On attendait beaucoup du dernier film d'action de Soi Cheang, un des rares nouveaux cinéastes hong-kongais à nous exciter encore (Dog bite Dog, Accident) et dont le parrainage de Johnnie To laisserait espérer du mieux. Mais Motorway ne révolutionnera pas le genre du film de poursuite automobile. Même si le résultat final n'est pas indigeste, on a du mal à s'intéresser à l'odyssée nocturne et hargneuse de Shawn Yue obsédé par la traque de truands chinois experts en courses-poursuite. Les seuls moments que l'on retiendra au final sont ceux où apparait l'excellent Anthony Wong dans le rôle du collègue et mentor. Soi Cheang ne nous évite, en revanche, aucun poncif du genre. Soit tout l'inverse de Nicolas Winding Refn qui avait réussi à nous subjuguer avec Drive.

 

 

Le public parisien put découvrir aussi par la même occasion en ce jour Iron Sky, déjà chroniqué en ces pages, pour un avis au final rejoignant l'avis d'Ecran Large, à savoir une grosse déception quant au contenu et une relative satisfaction en ce qui concerne l'emballage. Tout aussi décevant se révèle être le drame d'Alex de la Iglesia, Un Jour de Chance, qui, sur un canevas évoquant le classique de Billy Wilder, Le Gouffre aux Chimères, n'arrive en rien à transcender un sujet que l'on pensait être à la hauteur d'un des meilleurs réalisateurs du cinéma espagnol moderne.
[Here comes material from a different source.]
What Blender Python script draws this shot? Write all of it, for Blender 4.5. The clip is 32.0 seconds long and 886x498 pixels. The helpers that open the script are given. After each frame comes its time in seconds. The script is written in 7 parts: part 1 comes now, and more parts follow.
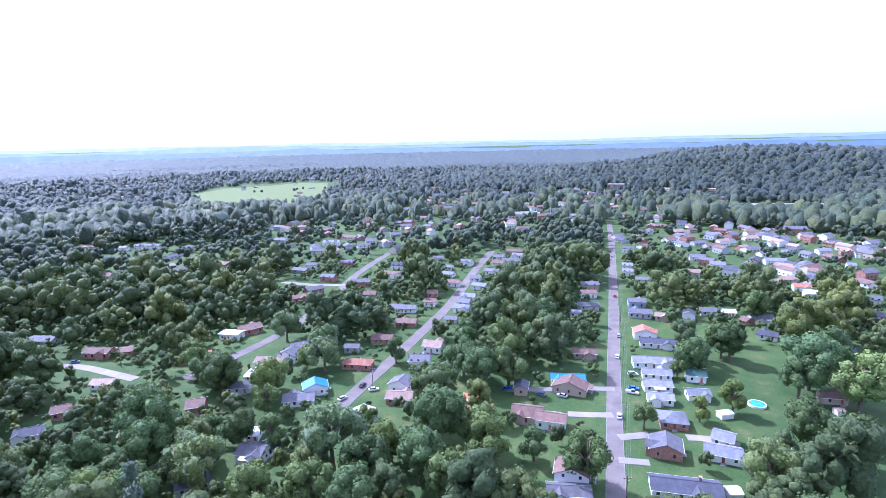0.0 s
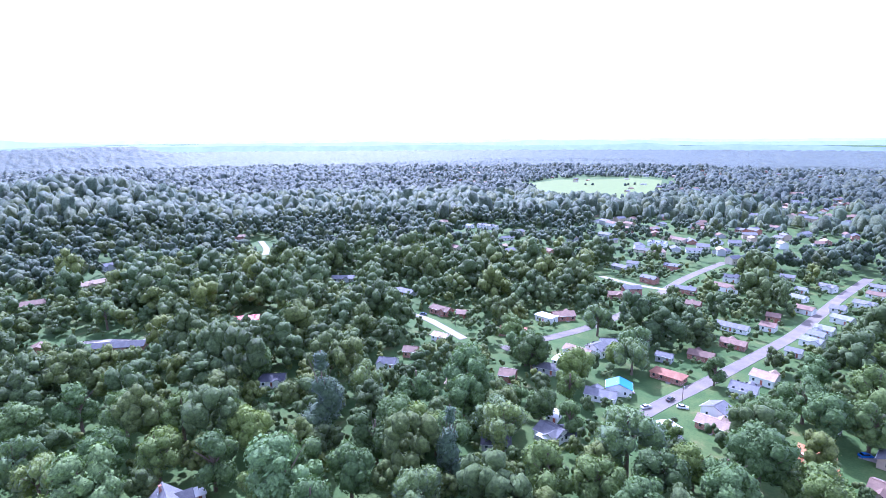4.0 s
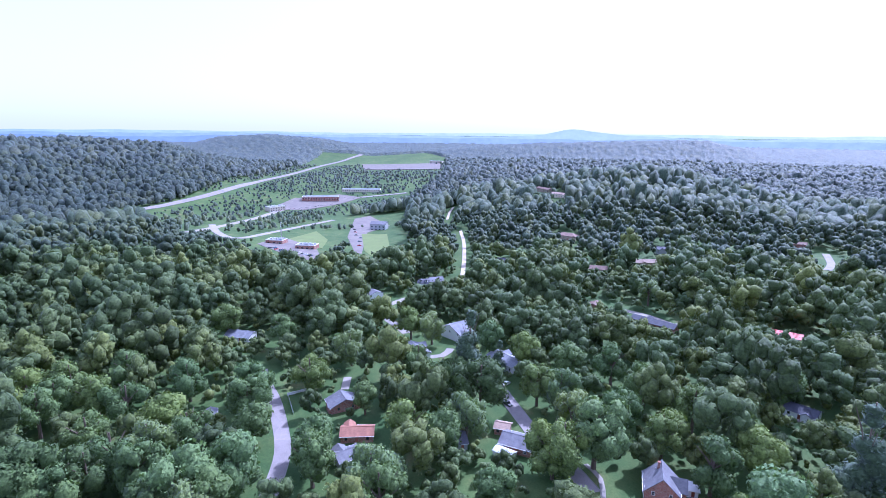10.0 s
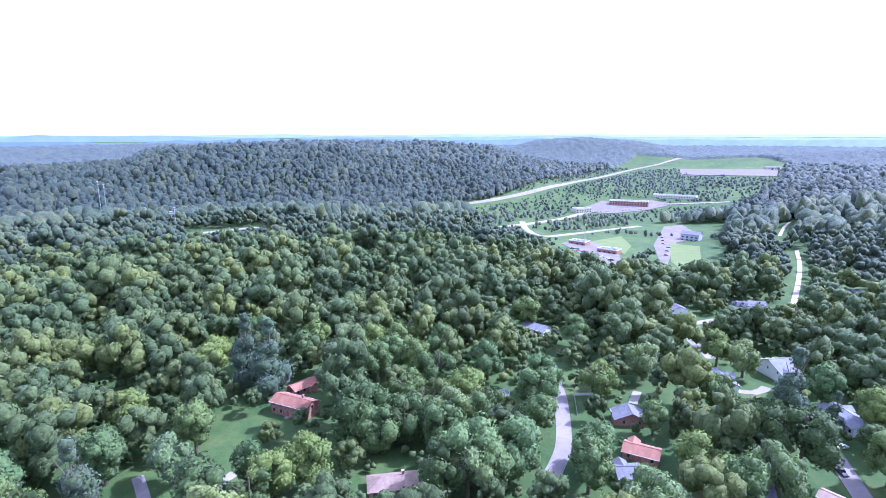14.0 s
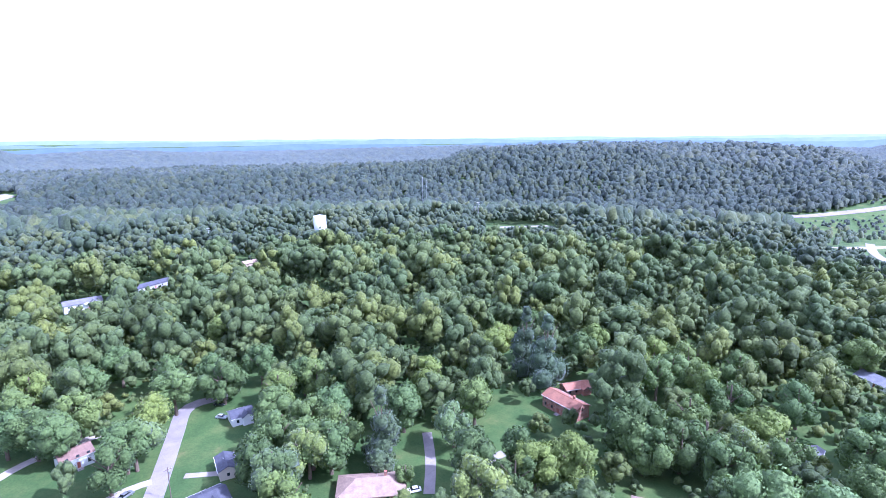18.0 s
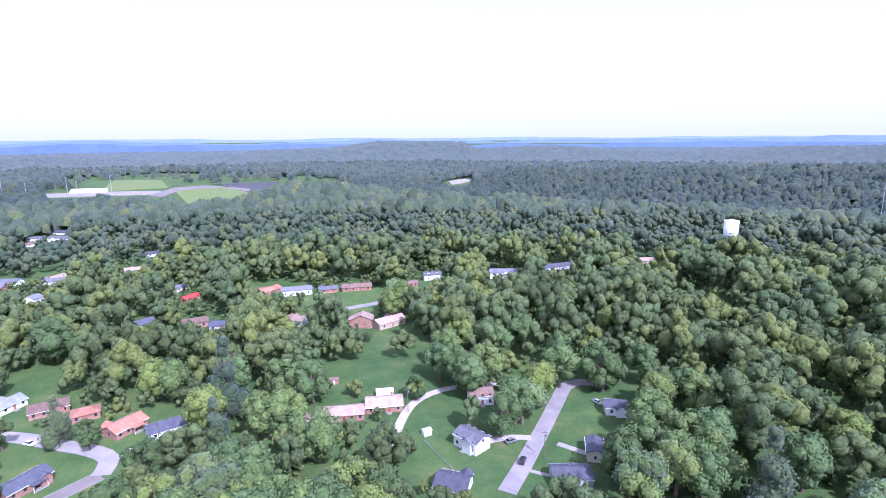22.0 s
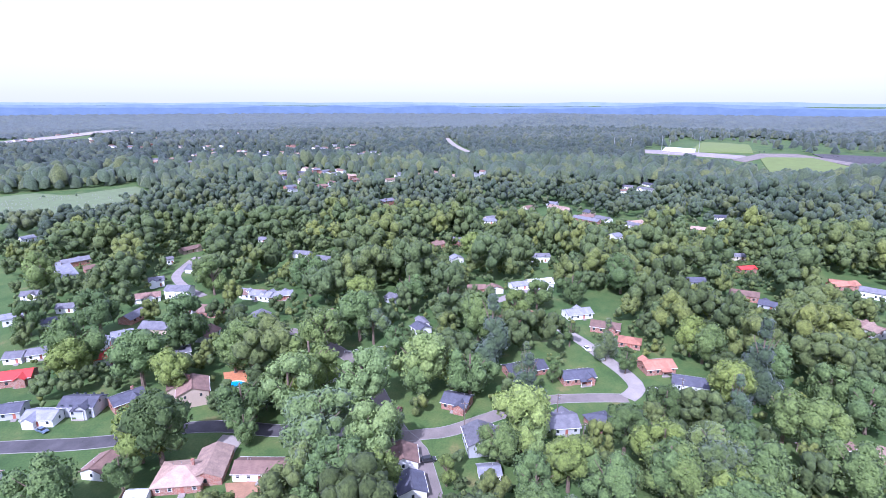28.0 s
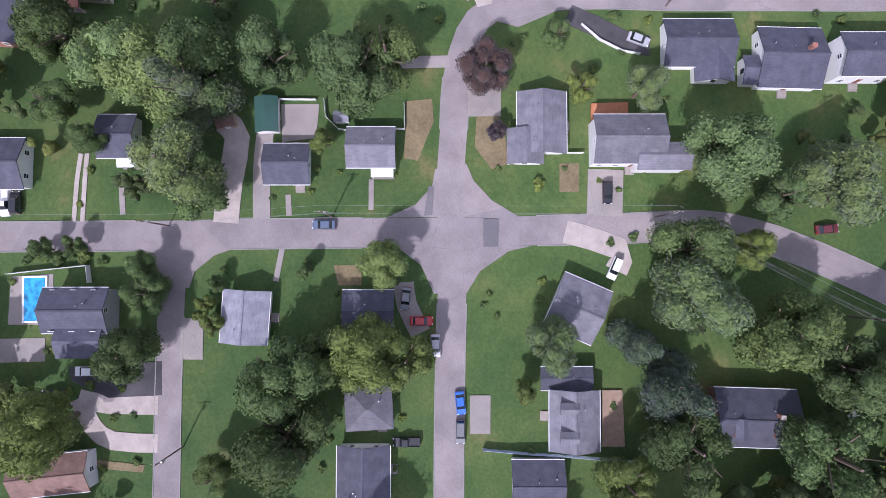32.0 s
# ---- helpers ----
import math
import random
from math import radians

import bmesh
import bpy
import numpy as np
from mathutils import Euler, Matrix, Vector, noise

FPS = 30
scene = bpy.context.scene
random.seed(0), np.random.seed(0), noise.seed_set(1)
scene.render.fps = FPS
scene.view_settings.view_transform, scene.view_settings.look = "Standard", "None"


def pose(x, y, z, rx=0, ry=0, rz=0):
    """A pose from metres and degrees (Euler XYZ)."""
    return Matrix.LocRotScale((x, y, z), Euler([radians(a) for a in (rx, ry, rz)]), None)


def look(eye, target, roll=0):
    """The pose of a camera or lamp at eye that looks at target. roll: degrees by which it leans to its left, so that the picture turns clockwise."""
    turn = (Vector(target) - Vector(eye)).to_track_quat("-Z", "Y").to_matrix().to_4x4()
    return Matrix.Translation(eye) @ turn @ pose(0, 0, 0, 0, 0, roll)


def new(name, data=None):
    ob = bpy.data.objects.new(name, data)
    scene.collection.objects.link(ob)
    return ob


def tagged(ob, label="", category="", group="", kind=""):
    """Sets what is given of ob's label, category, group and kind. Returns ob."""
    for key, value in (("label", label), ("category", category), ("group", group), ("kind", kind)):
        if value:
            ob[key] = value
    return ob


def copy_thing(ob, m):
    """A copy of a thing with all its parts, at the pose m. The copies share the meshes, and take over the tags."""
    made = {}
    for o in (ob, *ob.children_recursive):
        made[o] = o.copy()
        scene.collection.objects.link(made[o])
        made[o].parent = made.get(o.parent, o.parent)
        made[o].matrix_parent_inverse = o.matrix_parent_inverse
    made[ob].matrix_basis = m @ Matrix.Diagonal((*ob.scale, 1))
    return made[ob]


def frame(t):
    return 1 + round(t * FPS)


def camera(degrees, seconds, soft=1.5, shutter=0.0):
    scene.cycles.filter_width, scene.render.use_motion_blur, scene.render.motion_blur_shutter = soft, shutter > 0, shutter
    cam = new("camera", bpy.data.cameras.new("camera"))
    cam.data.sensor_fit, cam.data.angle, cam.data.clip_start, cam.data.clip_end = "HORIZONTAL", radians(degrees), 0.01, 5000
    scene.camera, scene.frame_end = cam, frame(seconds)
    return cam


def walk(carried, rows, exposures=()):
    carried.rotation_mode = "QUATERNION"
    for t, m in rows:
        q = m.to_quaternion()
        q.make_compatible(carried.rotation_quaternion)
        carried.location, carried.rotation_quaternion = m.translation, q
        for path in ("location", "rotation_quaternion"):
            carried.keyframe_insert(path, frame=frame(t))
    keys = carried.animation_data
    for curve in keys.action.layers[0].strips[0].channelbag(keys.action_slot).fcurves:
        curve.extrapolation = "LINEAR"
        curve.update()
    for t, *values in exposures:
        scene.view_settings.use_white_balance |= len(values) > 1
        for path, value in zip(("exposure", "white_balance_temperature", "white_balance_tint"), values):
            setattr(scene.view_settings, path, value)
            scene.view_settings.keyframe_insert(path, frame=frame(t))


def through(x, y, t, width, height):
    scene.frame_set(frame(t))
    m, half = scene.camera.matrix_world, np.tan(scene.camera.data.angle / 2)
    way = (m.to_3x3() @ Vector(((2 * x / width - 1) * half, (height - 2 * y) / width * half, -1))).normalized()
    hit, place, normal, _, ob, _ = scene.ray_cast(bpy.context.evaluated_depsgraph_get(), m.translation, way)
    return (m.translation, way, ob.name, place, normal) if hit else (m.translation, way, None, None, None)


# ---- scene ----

A noter que Laurent était plus enthousiaste quand il l'a découvert à Berlin : lire sa chronique.  

 

 

 

 

THE FOURTH DIMENSION

L'Étrange Festival manquerait à sa réputation s'il ne nous offrait pas au gré de ses séances quelque OFNI dont l'anthologie bizarroïde The Fourth Dimension fait indéniablement partie. Censé donner libre cours à la vision que trois réalisateurs (le californien Harmony Korine,le polonais Jan Kwiecinski et le russe Aleksei Fedorchenko) ont de la quatrième dimension, cet artefact plutôt mal ficelé ne réussit guère à convaincre. À part le premier segment de Harmony Korine où un Val Kilmer en complète roue libre (après sa prestation de Twixt) réussit à nous amuser dans un exercice d'improvisation casse-gueule dont il se tire avec aisance, laissant espérer une résurrection professionnelle comme il est possible au cinéma, le reste de  The Fourth Dimension distille un ennui profond du fait des prétentions pseudo-autheurisantes de leurs auteurs. Et que celui qui a trouvé le lien entre ces trois sketchs adresse un mail à Ecran Large pour nous expliquer ce mystère !

 


 

A CHINESE GHOST STORY 2011

Remake friqué du classique de Ching Siu-Tung & Tsui Hark de 1987, A Chinese Ghost Story ne réussit en rien à faire oublier son glorieux modèle ni à l'égaler. On peut trouver quelques motifs de satisfaction dans cette tentative que ce soit dans les affrontements martiaux bien nerveux, le design qui renoue avec le style des wu xia pan fantastiques des années 80 ou dans les interprétations de Louis Koo en moine taoïste guerrier (une variation romantique de celui créé par Wu Ma dans la version 1987) ou celle toute en extravagance de Kara Hui dans le rôle de démon Lau Lau. Mais c'est indéniablement la grâce qui fait le plus défaut au film de Wilson Yip. A l'image de l'interprétation du couple Yu Shaoqun/Liu Yifei qui fait bien pâle figure en comparaison du couple original Leslie Cheung/Joey Wong. Même rengaine avec les effets numériques trop propres qui n'ont pas la patine des effets plus réalistes des années 80. Seule la BO a été préservée, la belle chanson de Leslie Cheung venant illustrer le générique final qui clôt un spectacle qui en laissera plus d'un dubitatif sur l'utilité d'une telle entreprise, hormis l'appât du gain. Toutefois, reconnaissons que le résultat s'avère moins catastrophique que d'autres remakes entrepris récemment à Hong-Kong, comme The Sorcerer and the White Snake de Ching Siu-Tung.